WHAT YOU WILL DO: Tally the lines holding the word "curve" and state the count by itself.
▶
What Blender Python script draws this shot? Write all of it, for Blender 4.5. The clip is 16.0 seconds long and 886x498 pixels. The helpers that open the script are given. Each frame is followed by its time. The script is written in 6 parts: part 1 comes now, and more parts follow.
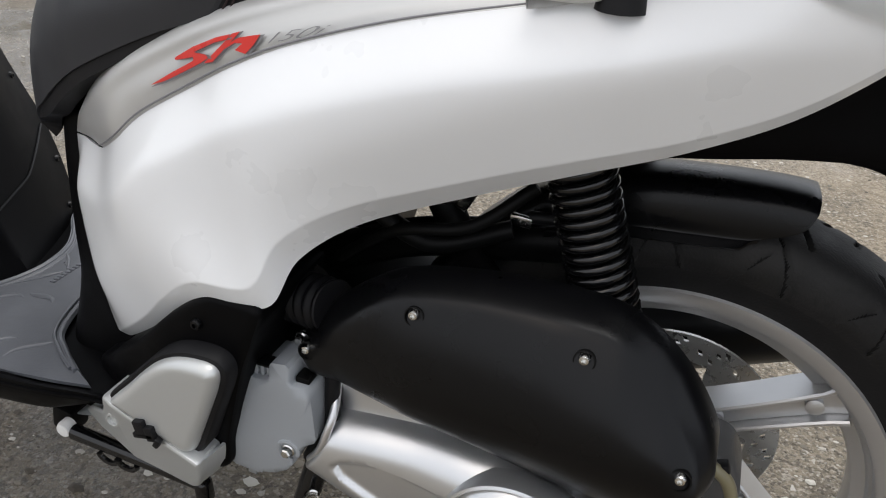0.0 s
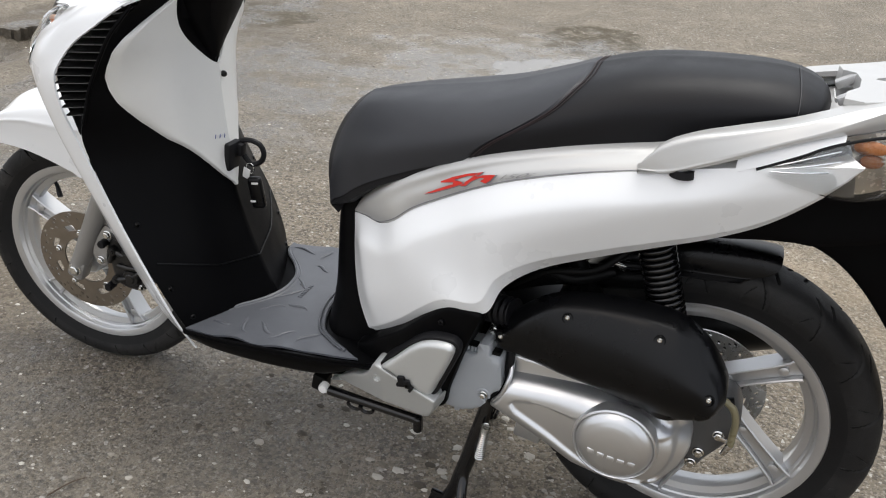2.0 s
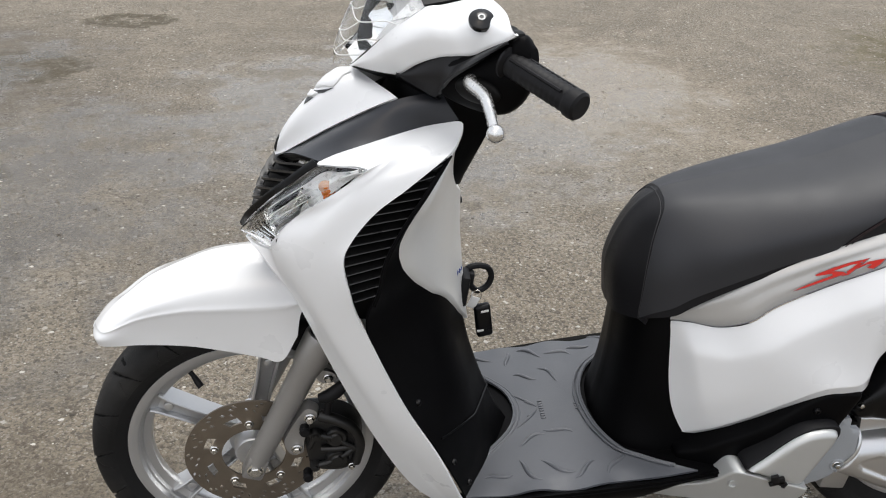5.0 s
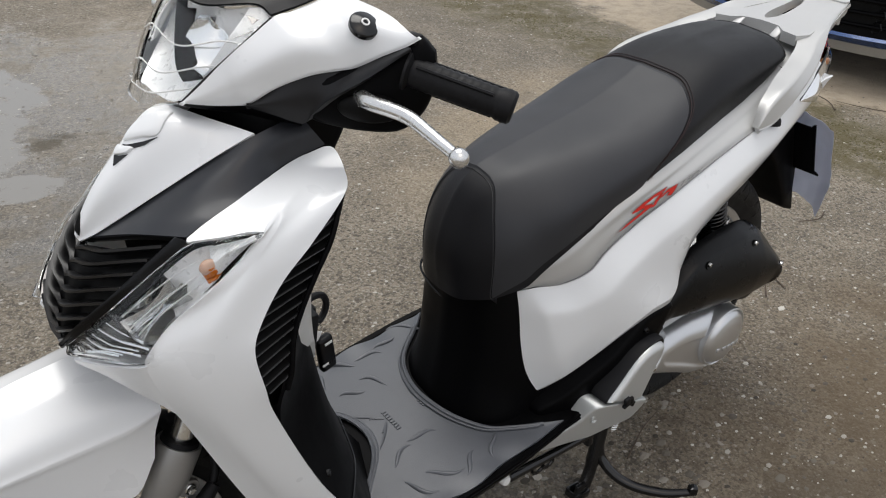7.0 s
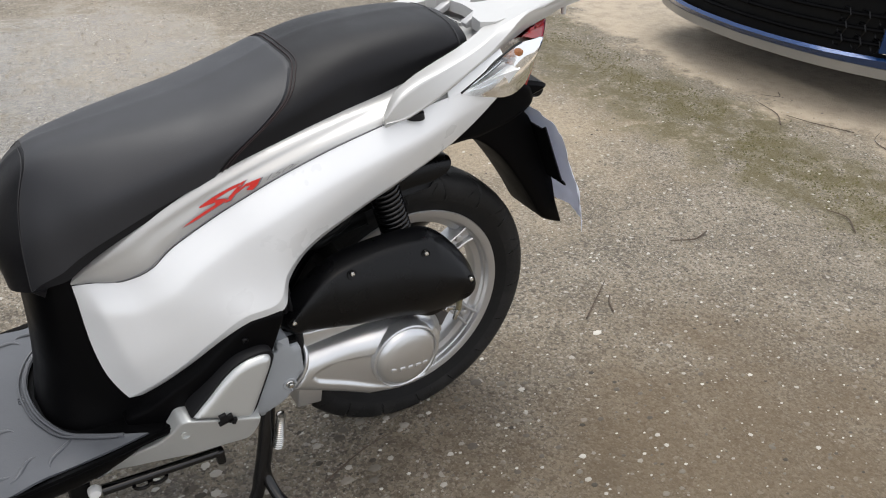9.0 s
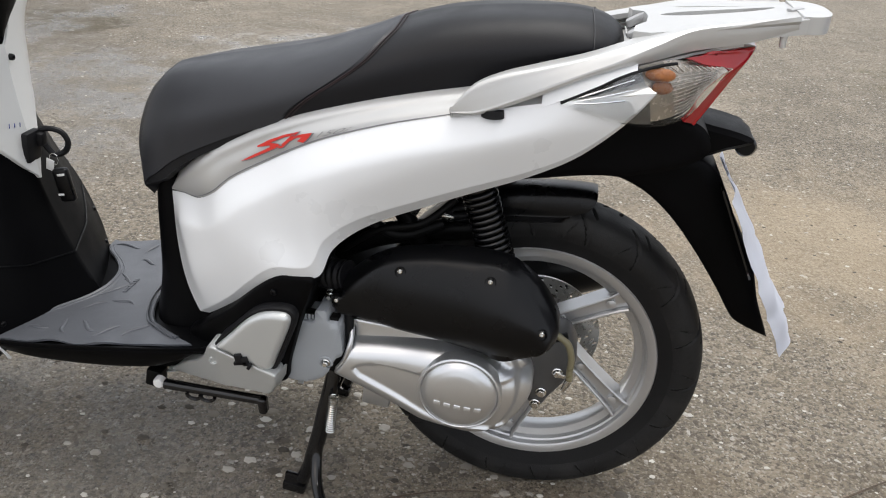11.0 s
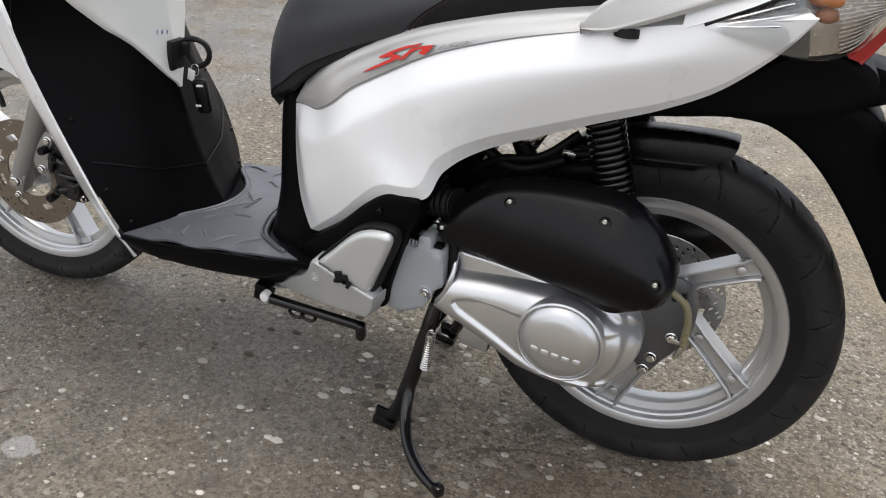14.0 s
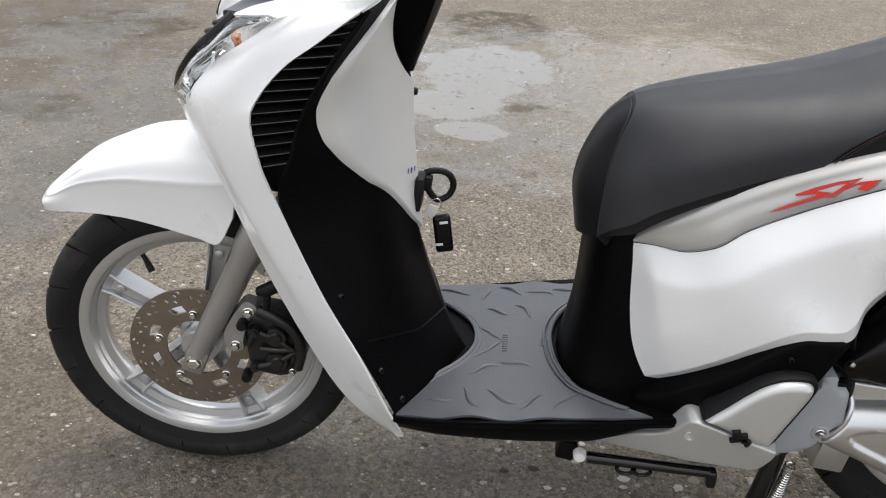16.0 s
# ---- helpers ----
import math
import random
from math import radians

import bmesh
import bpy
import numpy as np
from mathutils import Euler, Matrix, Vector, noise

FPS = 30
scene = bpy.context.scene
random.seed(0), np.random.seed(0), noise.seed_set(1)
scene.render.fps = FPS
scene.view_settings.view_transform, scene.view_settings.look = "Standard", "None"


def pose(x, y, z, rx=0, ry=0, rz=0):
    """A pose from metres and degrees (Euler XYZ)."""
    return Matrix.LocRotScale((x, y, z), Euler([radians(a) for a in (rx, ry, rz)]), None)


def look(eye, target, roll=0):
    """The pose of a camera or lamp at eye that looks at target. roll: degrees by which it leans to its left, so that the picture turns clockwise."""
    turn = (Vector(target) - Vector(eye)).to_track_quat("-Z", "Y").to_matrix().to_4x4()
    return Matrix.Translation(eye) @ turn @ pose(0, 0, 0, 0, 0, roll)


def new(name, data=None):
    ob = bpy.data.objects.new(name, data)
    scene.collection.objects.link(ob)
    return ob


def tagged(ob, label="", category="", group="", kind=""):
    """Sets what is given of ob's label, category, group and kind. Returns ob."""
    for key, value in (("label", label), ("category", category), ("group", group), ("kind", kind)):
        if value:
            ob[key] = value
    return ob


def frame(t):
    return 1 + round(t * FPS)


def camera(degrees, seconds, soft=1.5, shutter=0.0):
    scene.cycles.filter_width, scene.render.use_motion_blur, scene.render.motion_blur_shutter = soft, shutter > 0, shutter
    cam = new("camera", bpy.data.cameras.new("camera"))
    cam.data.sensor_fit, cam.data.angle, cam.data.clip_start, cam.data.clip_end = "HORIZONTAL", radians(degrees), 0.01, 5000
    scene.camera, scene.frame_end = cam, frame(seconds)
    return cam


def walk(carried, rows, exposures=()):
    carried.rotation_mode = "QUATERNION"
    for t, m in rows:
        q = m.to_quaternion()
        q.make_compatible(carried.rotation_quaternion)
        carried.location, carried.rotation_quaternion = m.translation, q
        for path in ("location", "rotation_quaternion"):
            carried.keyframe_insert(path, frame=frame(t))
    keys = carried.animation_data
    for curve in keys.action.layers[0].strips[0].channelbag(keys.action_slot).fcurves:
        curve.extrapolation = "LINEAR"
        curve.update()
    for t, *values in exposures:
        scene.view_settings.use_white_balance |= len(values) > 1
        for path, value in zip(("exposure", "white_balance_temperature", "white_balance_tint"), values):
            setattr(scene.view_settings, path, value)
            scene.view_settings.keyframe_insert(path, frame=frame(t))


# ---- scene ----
◀
OUTPUT BELOW: 3